Cultiver la patate douce, et pourquoi pas ?
À Fontaine-sous-Montdidier, la ferme des Grands Frênes cultive un hectare de patate douce. Une diversification pour Hélène et Gilles Henne-Fievez qui se sont lancés dans une culture délicate où la production est très peu répandue en France. Un défi pour le couple qui souhaite produire et valoriser ce légume aux multiples vertus.
Après avoir travaillé chacun de leur côté en tant que salarié, c’est en 2021 que le couple d’ingénieurs agronomes reprend l’exploitation agricole familiale de 146 hectares. Blé, orge, colza, maïs, betteraves, pommes de terre fécule, haricots verts et petits pois sont les cultures traditionnelles cultivées à la ferme des Grands Frênes. Seulement Hélène et Gilles Henne-Fievez souhaitaient se diversifier. Ils avaient l’envie d’innover, de prendre des risques. « En polyculture, nous ne décidons de pas grand-chose, c’était un peu frustrant. Après plusieurs années de réflexion, nous avons décidé de nous lancer dans la patate douce sachant toutefois que cette production de niche est fragile et qu’il faut s’adapter avec une météo très changeante. La patate douce a besoin de chaleur et d’humidité. Nous sommes obligés d’apprendre et de découvrir tous les jours », explique le couple.
Une prise de risque importante
Avec le choix de cette culture fragile et innovante, c’est une prise de risque importante pour les producteurs. Cette année, le couple a acheté 40 000 plants pour un montant d’un peu plus de 18 000 euros, sans oublier l’investissement du matériel. « Nous avons investi dans du matériel qui s'élève à environ 180 000 euros, subventionné à 40% par la Région et le Département », soulignent-ils. Grâce à la culture de ce légume à la valeur ajoutée intéressante, Hélène Henne-Fievez souligne qu’elle apprécie de valoriser la patate douce de la production à la logistique en passant par le conditionnement.
Les patates douces de la ferme des Grands frênes sont donc vendues dans des magasins de primeurs, des restaurants, dans les grandes et moyennes surfaces, chez d'autres producteurs de légumes. « Nous souhaitons diversifier les clients pour ne pas être dépendants et ne pas prendre trop de risque », explique la jeune agricultrice, et Gilles Henne-Fievez rajouter en souriant : « voilà quelques temps, un de nos amis nous a dit qu’il était allé dans un grand restaurant parisien et avait remarqué que les patates douces de la ferme des Grands frênes étaient à la carte ».
La concurrence avec la production étrangère
La patate douce n’appartient en aucun cas à la pomme de terre, mais ce féculent riche en fibres fait partie de la famille des convolvulacées et s’étale en pleine terre comme le liseron.
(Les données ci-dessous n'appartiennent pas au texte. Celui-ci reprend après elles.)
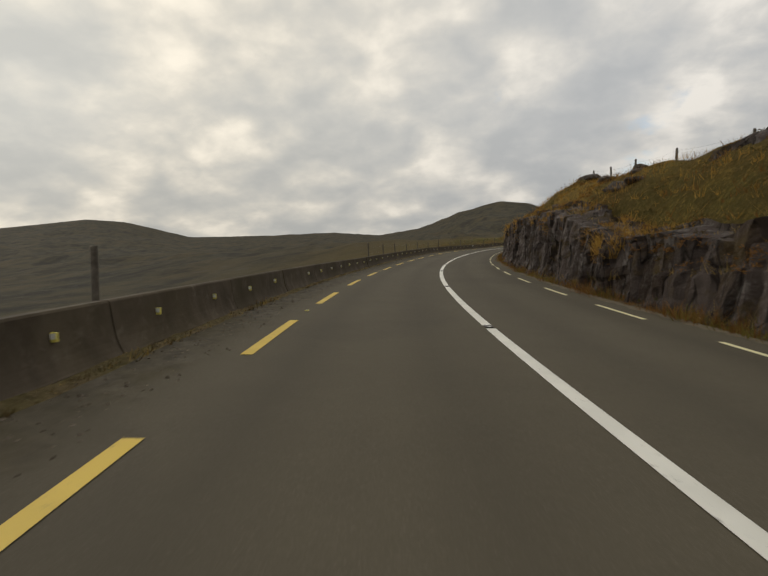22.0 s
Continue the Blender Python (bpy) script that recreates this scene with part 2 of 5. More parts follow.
def mat_asphalt():
    k = Mat("asphalt", 0.85, space="World", gloss=0.12)
    big = k.range(k.noise(0.12, 3.0), 0.35, 0.65)
    mid = k.range(k.noise(1.3, 6.0, 0.65), 0.3, 0.7)
    grit = k.noise(70.0, 3.0, 0.75)
    grain = k.noise(22.0, 5.0, 0.75)
    c = k.mix(big, (0.0905, 0.0770, 0.0535), (0.1045, 0.0895, 0.0625))
    c = k.mix(k.math("MULTIPLY", mid, 0.35), c, (0.062, 0.053, 0.038))
    c = k.mix(k.range(grain, 0.42, 0.75, 0, 0.30), c, (0.118, 0.104, 0.077))
    c = k.mix(k.range(grit, 0.52, 0.78, 0, 0.65), c, (0.18, 0.155, 0.118))
    c = k.mix(k.range(k.attr("wheel"), 0, 1, 0, 0.48), c, (0.060, 0.052, 0.038))
    dirt = k.mix(k.range(k.noise(4.0, 6.0, 0.7), 0.35, 0.65), (0.056, 0.048, 0.036), (0.128, 0.110, 0.081))
    dirt = k.mix(k.range(k.noise(26.0, 4.0, 0.7), 0.58, 0.72, 0, 0.8), dirt, (0.15, 0.128, 0.095))
    dirt = k.mix(k.range(k.noise(0.55, 5.0, 0.65, 0.3), 0.46, 0.62, 0, 0.7), dirt, (0.075, 0.062, 0.034))
    c = k.mix(k.range(k.math("ADD", k.attr("dirt"), k.range(k.noise(1.6, 6.0, 0.7), 0.3, 0.7, -0.35, 0.35)), 0.30, 0.60), c, dirt)
    tan = k.mix(k.range(k.noise(18.0, 5.0, 0.7), 0.4, 0.65), (0.125, 0.100, 0.068), (0.230, 0.190, 0.135))
    c = k.mix(k.range(k.math("ADD", k.attr("grit"), k.range(k.noise(2.2, 6.0, 0.7), 0.3, 0.7, -0.3, 0.3)), 0.40, 0.62, 0, 0.85), c, tan)
    # old patches and a faint seam along the crown
    c = k.mix(k.range(k.noise(0.22, 2.0, 0.4, 0.2), 0.60, 0.63, 0, 0.22), c, (0.060, 0.052, 0.040))
    k.bump(k.math("ADD", grit, grain), 0.35, 0.008)
    return k.color(c)


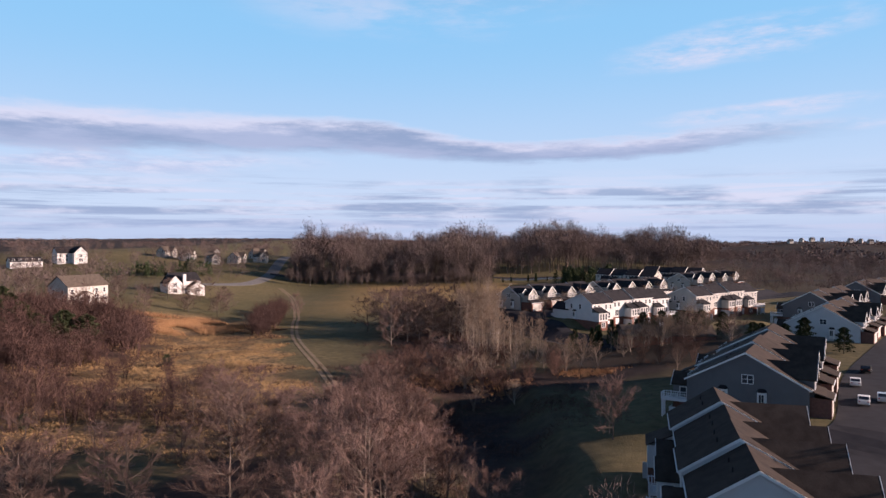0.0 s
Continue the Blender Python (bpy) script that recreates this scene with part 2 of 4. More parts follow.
MAT = dict(
    siding_beige=lap(material("beige_vinyl_siding", (0.39, 0.365, 0.325), 0.6, 0.10, 0.5, 8), 0.12),
    siding_white=lap(material("white_vinyl_siding", (0.58, 0.565, 0.55), 0.55, 0.08, 0.5, 8), 0.12),
    siding_grey=lap(material("grey_vinyl_siding", (0.135, 0.132, 0.138), 0.6, 0.10, 0.5, 8), 0.12),
    siding_pale=lap(material("pale_grey_vinyl_siding", (0.50, 0.50, 0.51), 0.6, 0.08, 0.5, 8), 0.12),
    siding_cream=lap(material("cream_vinyl_siding", (0.43, 0.405, 0.37), 0.6, 0.10, 0.5, 8), 0.12),
    roof=material("asphalt_shingles", (0.031, 0.029, 0.032), 0.95, 0.55, 0.8, 7, (0.018, 0.017, 0.0195), 0.02, 0.1),
    roof_tan=material("weathered_shingles", (0.11, 0.088, 0.07), 0.95, 0.35, 1.2, 14, (0.075, 0.06, 0.05), 0.02, 0.1),
    roof_brown=material("brown_shingles", (0.056, 0.043, 0.036), 0.95, 0.45, 0.8, 7, (0.037, 0.029, 0.025), 0.02, 0.1),
    brick=material("red_brick", (0.175, 0.083, 0.063), 0.9, 0.35, 2.5, 18, (0.13, 0.064, 0.051)),
    trim=material("white_trim_paint", (0.70, 0.69, 0.67), 0.5, 0.06, 2, 20),
    door_white=material("white_garage_door", (0.52, 0.48, 0.43), 0.5, 0.08, 2, 20),
    deck=material("white_deck_paint", (0.64, 0.64, 0.65), 0.6, 0.10, 2, 20),
    concrete=material("concrete", (0.16, 0.155, 0.15), 0.9, 0.2, 1.0, 12),
    asphalt=material("asphalt", (0.032, 0.031, 0.036), 0.92, 0.25, 0.5, 14),
    road_pale=material("worn_road", (0.16, 0.152, 0.148), 0.92, 0.2, 0.5, 9),
    dirt=material("bare_earth", (0.24, 0.178, 0.118), 0.95, 0.4, 0.5, 5, (0.15, 0.115, 0.07)),
    bark=material("grey_brown_bark", (0.165, 0.128, 0.106), 0.95, 0.35, 3, 25, rand=0.4),
    twig_red=material("reddish_twigs", (0.178, 0.117, 0.100), 0.9, 0.3, 0.6, 9, (0.125, 0.078, 0.063), rand=0.45),
    twig_grey=material("grey_twigs", (0.140, 0.096, 0.080), 0.9, 0.3, 0.6, 9, rand=0.45),
    twig_tan=material("tan_twigs", (0.235, 0.168, 0.12), 0.9, 0.3, 0.6, 9, (0.14, 0.10, 0.072), rand=0.2),
    bark_pale=material("pale_bark", (0.31, 0.25, 0.20), 0.9, 0.3, 3, 25, rand=0.2),
    needles=material("dark_green_needles", (0.035, 0.05, 0.025), 0.85, 0.4, 1.0, 10, (0.05, 0.06, 0.025), rand=0.25),
    pine=material("pine_needles", (0.032, 0.041, 0.019), 0.85, 0.4, 1.0, 10, (0.047, 0.053, 0.024), rand=0.2),
    shrub=material("brown_shrub_twigs", (0.148, 0.086, 0.066), 0.92, 0.35, 0.8, 9, (0.088, 0.054, 0.045), rand=0.4),
    shrub_dark=material("dark_red_sapling_twigs", (0.104, 0.06, 0.05), 0.92, 0.35, 0.8, 9, (0.06, 0.037, 0.033), rand=0.4, island=True),
    reeds=material("orange_tan_reeds", (0.42, 0.24, 0.12), 0.9, 0.3, 0.1, 3, (0.30, 0.17, 0.09)),
    dry_grass=material("dry_meadow_grass", (0.42, 0.272, 0.13), 0.9, 0.35, 0.12, 3, (0.19, 0.125, 0.07)),
    wood_far=material("far_bare_woods", (0.138, 0.101, 0.094), 0.95, 0.35, 0.085, 1.5, (0.060, 0.043, 0.040), rand=0.3, island=True),
    wood_pale=material("far_pale_crowns", (0.148, 0.114, 0.101), 0.95, 0.35, 0.085, 1.5, (0.095, 0.07, 0.06), rand=0.3, island=True),
    wood_trunk=material("far_pale_trunks", (0.15, 0.118, 0.10), 0.95, 0.35, 0.1, 1.5, (0.07, 0.054, 0.047), rand=0.3, island=True),
    car_paint=material("silver_car_paint", (0.55, 0.56, 0.58), 0.3, 0.03, 2, 20, metal=0.4, spec=0.5),
    tyre=material("black_rubber", (0.02, 0.02, 0.02), 0.8, 0.2),
    snow=material("old_snow", (0.80, 0.82, 0.86), 0.7, 0.1, 2, 12),
    red_roof=material("red_metal_roof", (0.42, 0.07, 0.05), 0.5, 0.15, 1, 10),
    fence_white=material("white_vinyl_fence", (0.45, 0.45, 0.46), 0.5, 0.08, 2, 20),
)
glass = bpy.data.materials.new("window_glass")
glass.use_nodes = True
gb = glass.node_tree.nodes["Principled BSDF"]
gb.inputs["Base Color"].default_value = (0.035, 0.04, 0.05, 1)
gb.inputs["Roughness"].default_value, gb.inputs["Specular IOR Level"].default_value = 0.08, 0.6
MAT["glass"] = glass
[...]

Si la patate douce a été rapportée d’Amérique latine par Christophe Colomb, aujourd’hui, la plupart des patates douces vendues sur les étals français arrivent d’Espagne, d’Égypte, d'Honduras. « Les conditions sociales font que les patates douces importées sont vendues beaucoup moins chères que les françaises. Le consommateur est plutôt habitué à un prix d'importation. Il faut donc convaincre les acheteurs de la qualité des patates douces françaises cultivées avec des cahiers des charges stricts. Il faut savoir qu’il faut cinq à dix heures pour cultiver un hectare de culture classique et 150 à 200 heures pour un hectare de culture de patate douce ».
Un travail spécifique
La patate douce est achetée en mini motte en France chez un fournisseur spécialisé. Elle est plantée fin mai début juin sur des buttes et le désherbage se fait à la main durant l’été. Ce sont quatre saisonniers qui sont embauchés pour ce travail. Quant à la récolte, celle-ci se fait à l’automne avec cinq à six salariés. « Il faut compter trois à quatre jours de temps de récolte pour un hectare de patate douce sachant que pour un hectare de pommes de terre, l’arrachage est bouclé en deux heures de temps », souligne l’agriculteur. La patate douce est conditionnée par carton de 7 kg et rentre ensuite en chambre chaude d'octobre à mars. N'aimant pas le froid, la température idéale est de 13 degrés.
Si Hélène et Gilles Henne-Fievez ont donc fait le choix de la diversification d'un légume encore peu cultivé dans les Hauts-de-France, ils se sont lancés également dans la culture de l’asperge. Depuis deux ans, ils produisent deux hectares d'asperges qu'ils vendent à la ferme, le mercredi et le vendredi après- midi et le samedi matin. Une diversification qui permet d'obtenir des produits de bonne qualité.